** Dataset section **
■ ■ ■

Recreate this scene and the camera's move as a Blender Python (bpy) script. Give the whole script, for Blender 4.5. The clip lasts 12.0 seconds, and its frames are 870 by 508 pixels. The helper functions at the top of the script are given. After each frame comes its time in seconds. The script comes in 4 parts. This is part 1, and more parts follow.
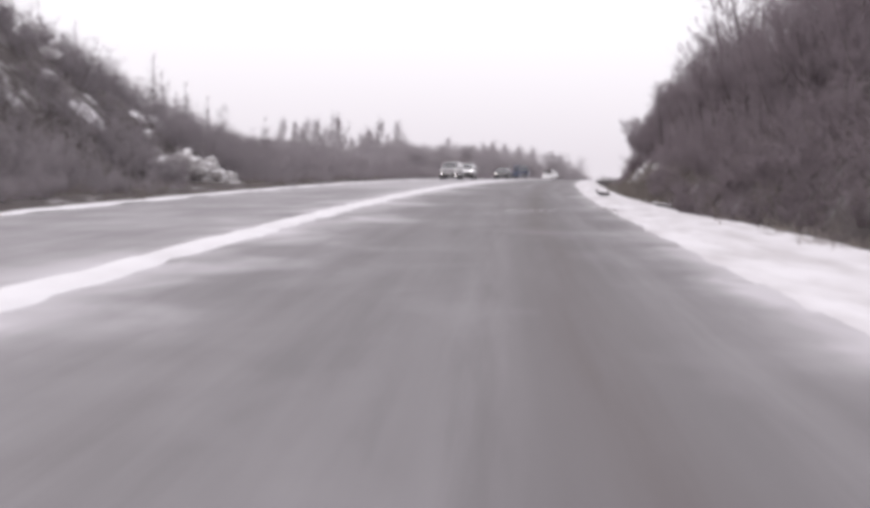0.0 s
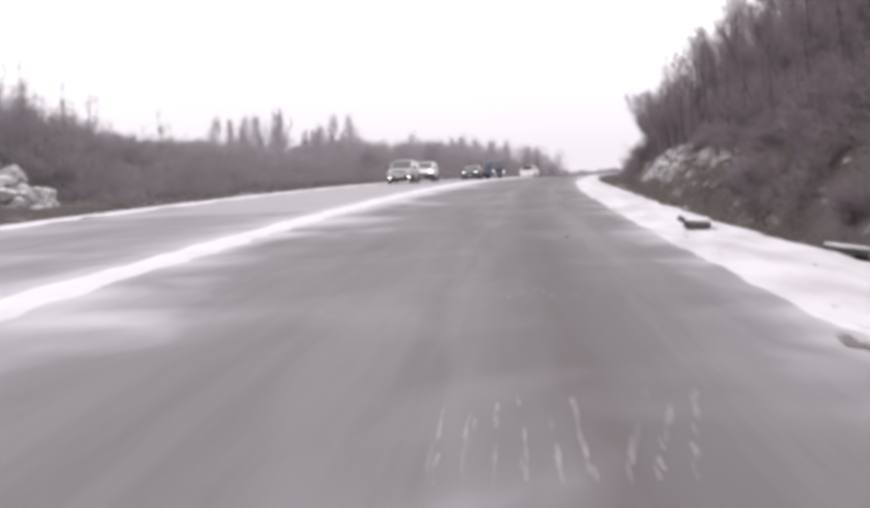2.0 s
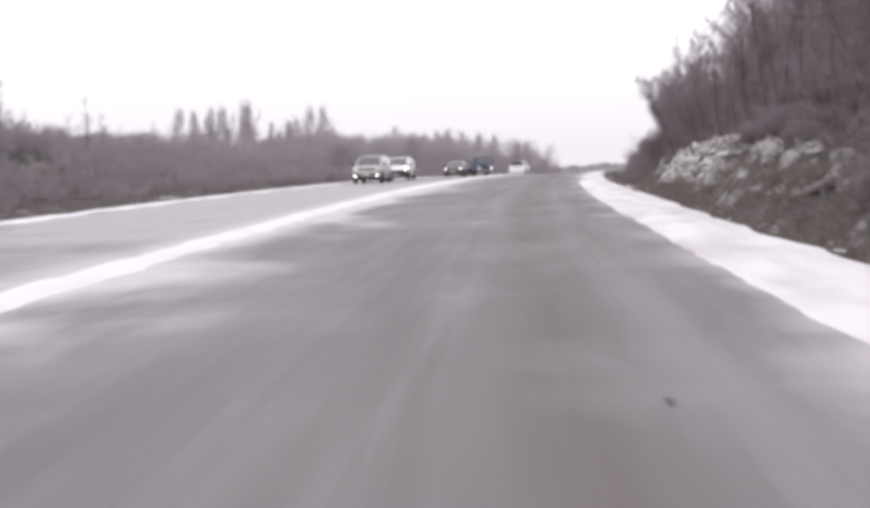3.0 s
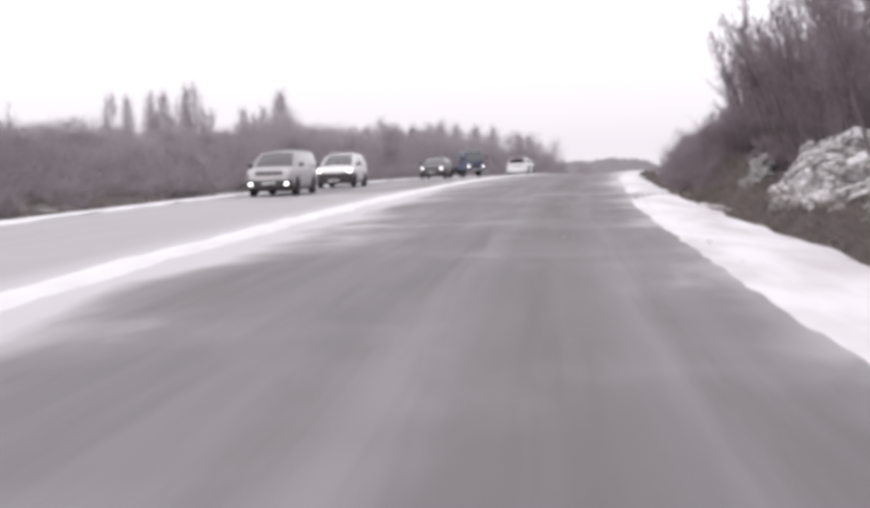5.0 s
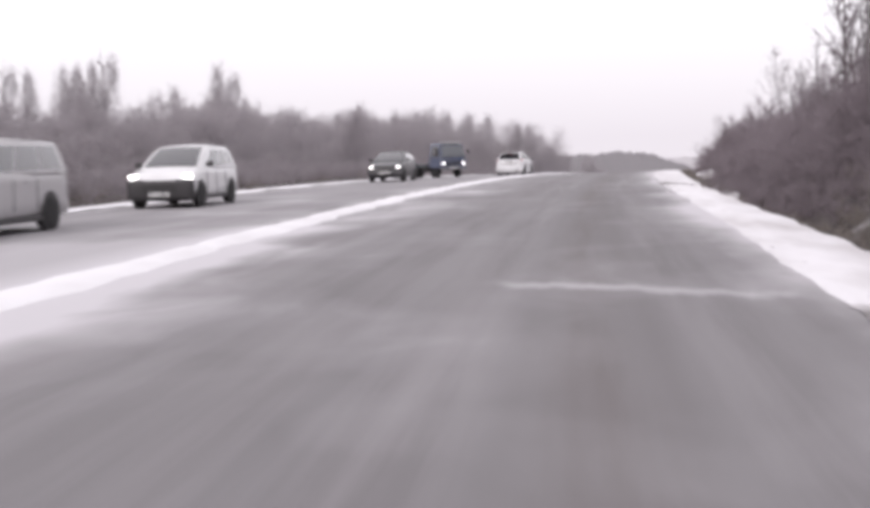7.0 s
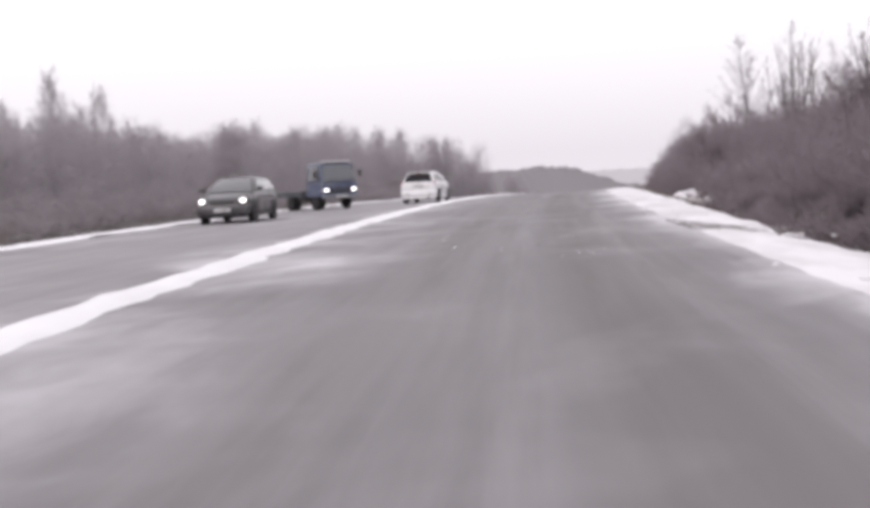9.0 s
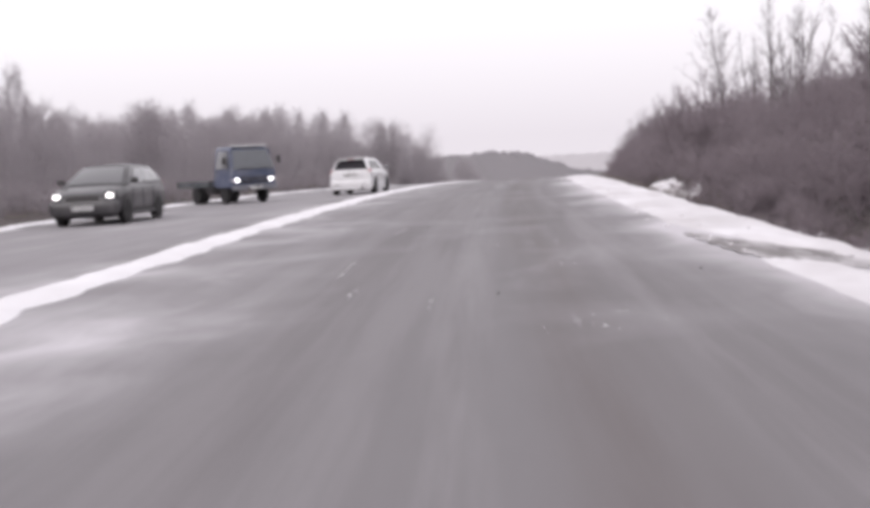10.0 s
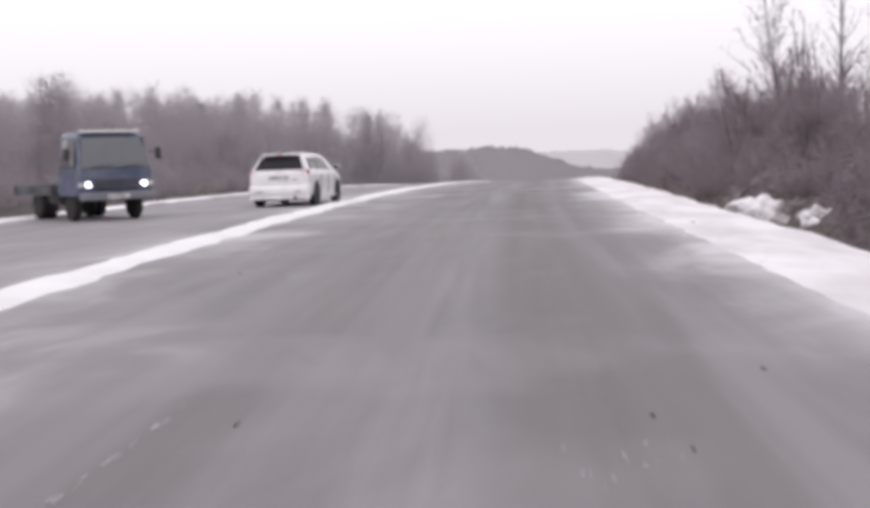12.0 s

■ ■ ■

** Task to complete **
Your task is to repeat the data above exactly while excluding the pictures.

** Answer to this exercise **
Recreate this scene and the camera's move as a Blender Python (bpy) script. Give the whole script, for Blender 4.5. The clip lasts 12.0 seconds, and its frames are 870 by 508 pixels. The helper functions at the top of the script are given. After each frame comes its time in seconds. The script comes in 4 parts. This is part 1, and more parts follow.
0.0 s
2.0 s
3.0 s
5.0 s
7.0 s
9.0 s
10.0 s
12.0 s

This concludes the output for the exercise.